Given problem: Produce an exact copy of all the data below, dropping every image.
═════ Dataset section
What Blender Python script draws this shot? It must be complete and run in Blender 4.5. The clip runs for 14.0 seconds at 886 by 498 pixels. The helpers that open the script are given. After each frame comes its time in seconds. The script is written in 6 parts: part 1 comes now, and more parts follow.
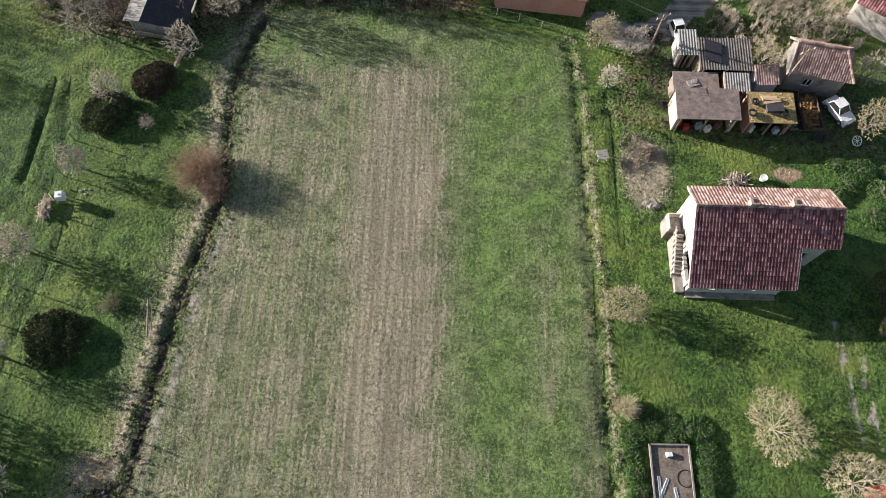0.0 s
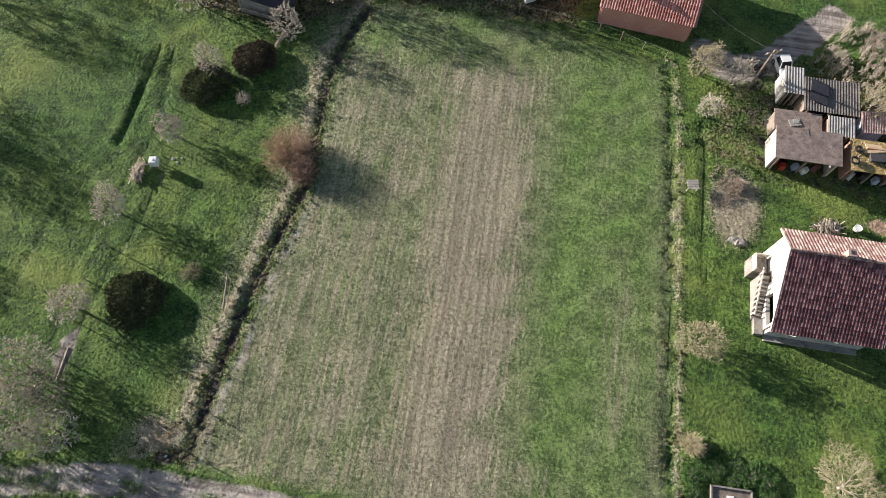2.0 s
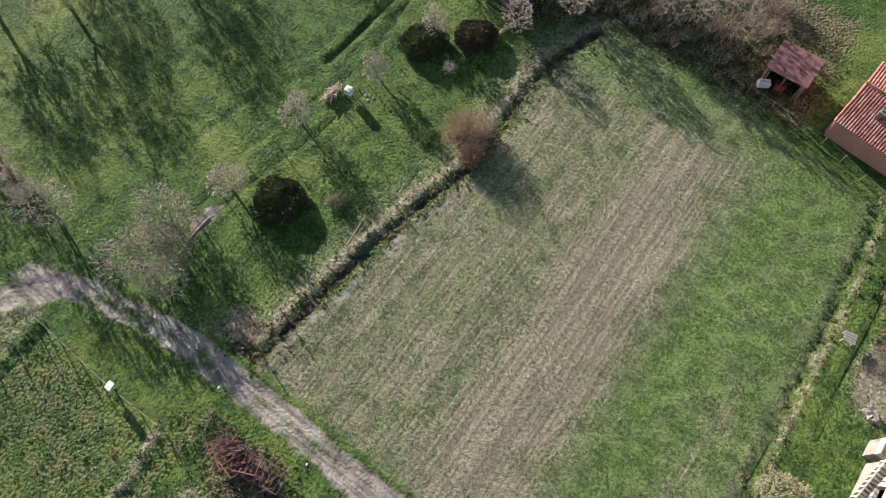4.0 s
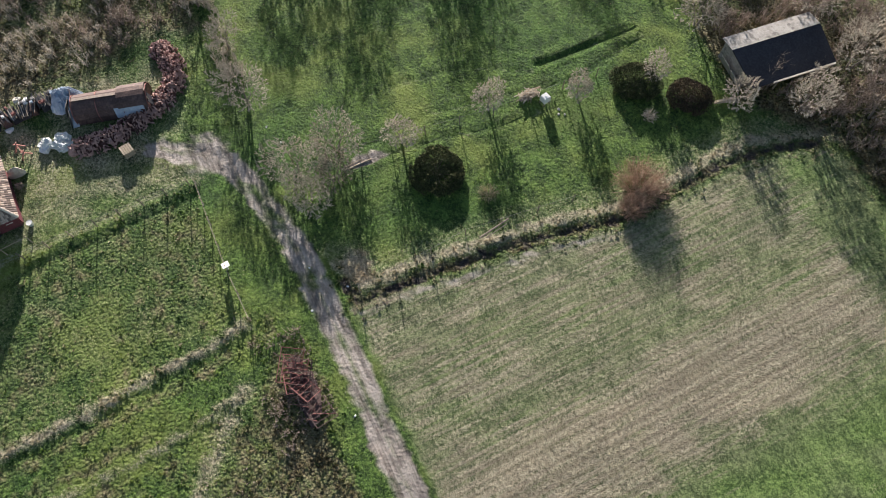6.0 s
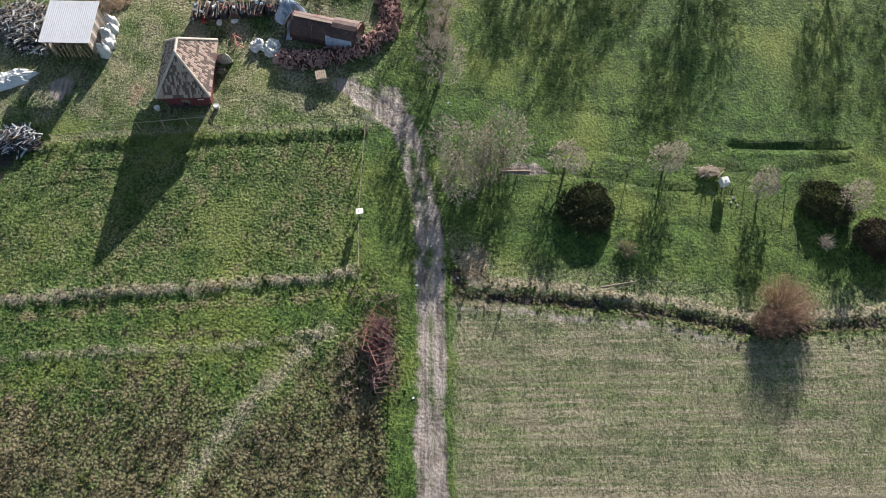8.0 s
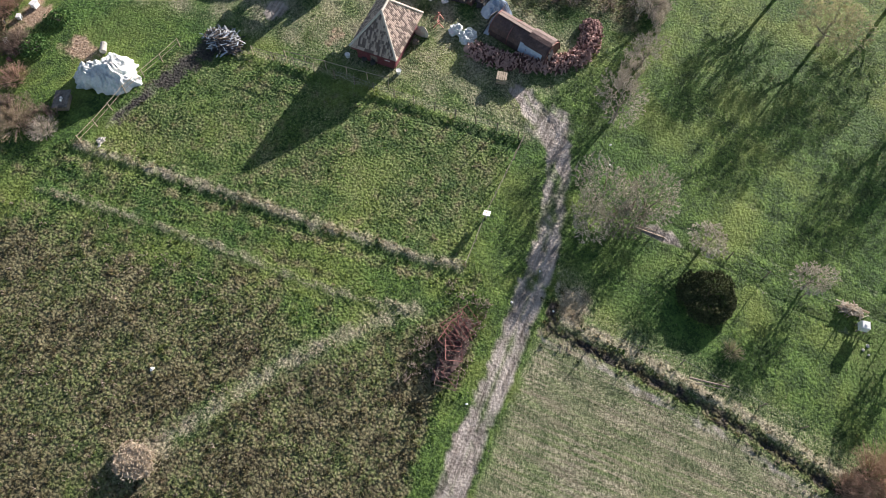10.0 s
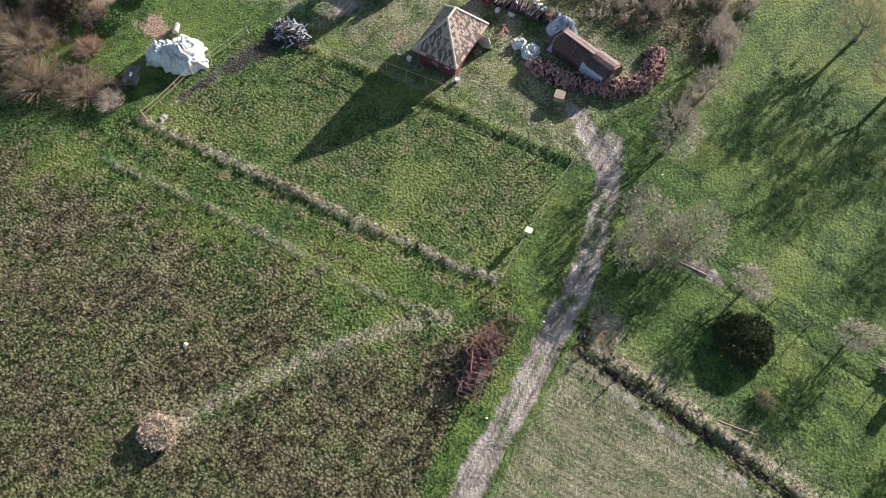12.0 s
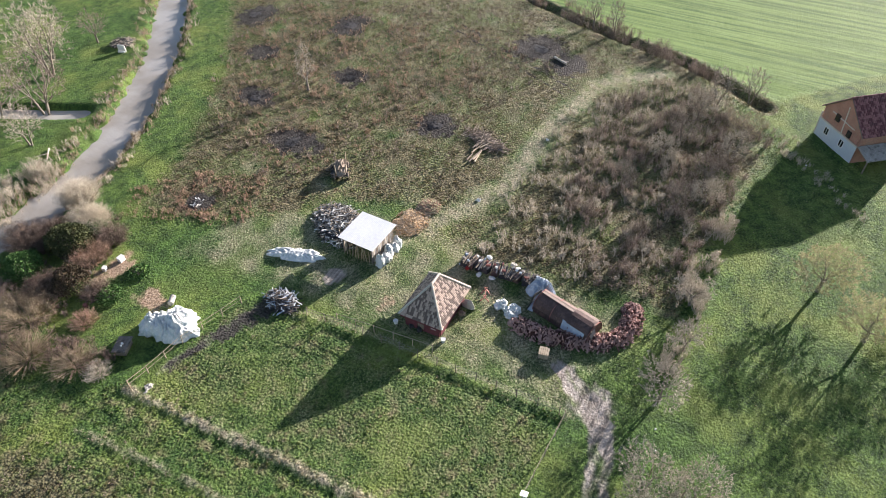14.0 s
══════════
The response:
What Blender Python script draws this shot? It must be complete and run in Blender 4.5. The clip runs for 14.0 seconds at 886 by 498 pixels. The helpers that open the script are given. After each frame comes its time in seconds. The script is written in 6 parts: part 1 comes now, and more parts follow.
0.0 s
2.0 s
4.0 s
6.0 s
8.0 s
10.0 s
12.0 s
14.0 s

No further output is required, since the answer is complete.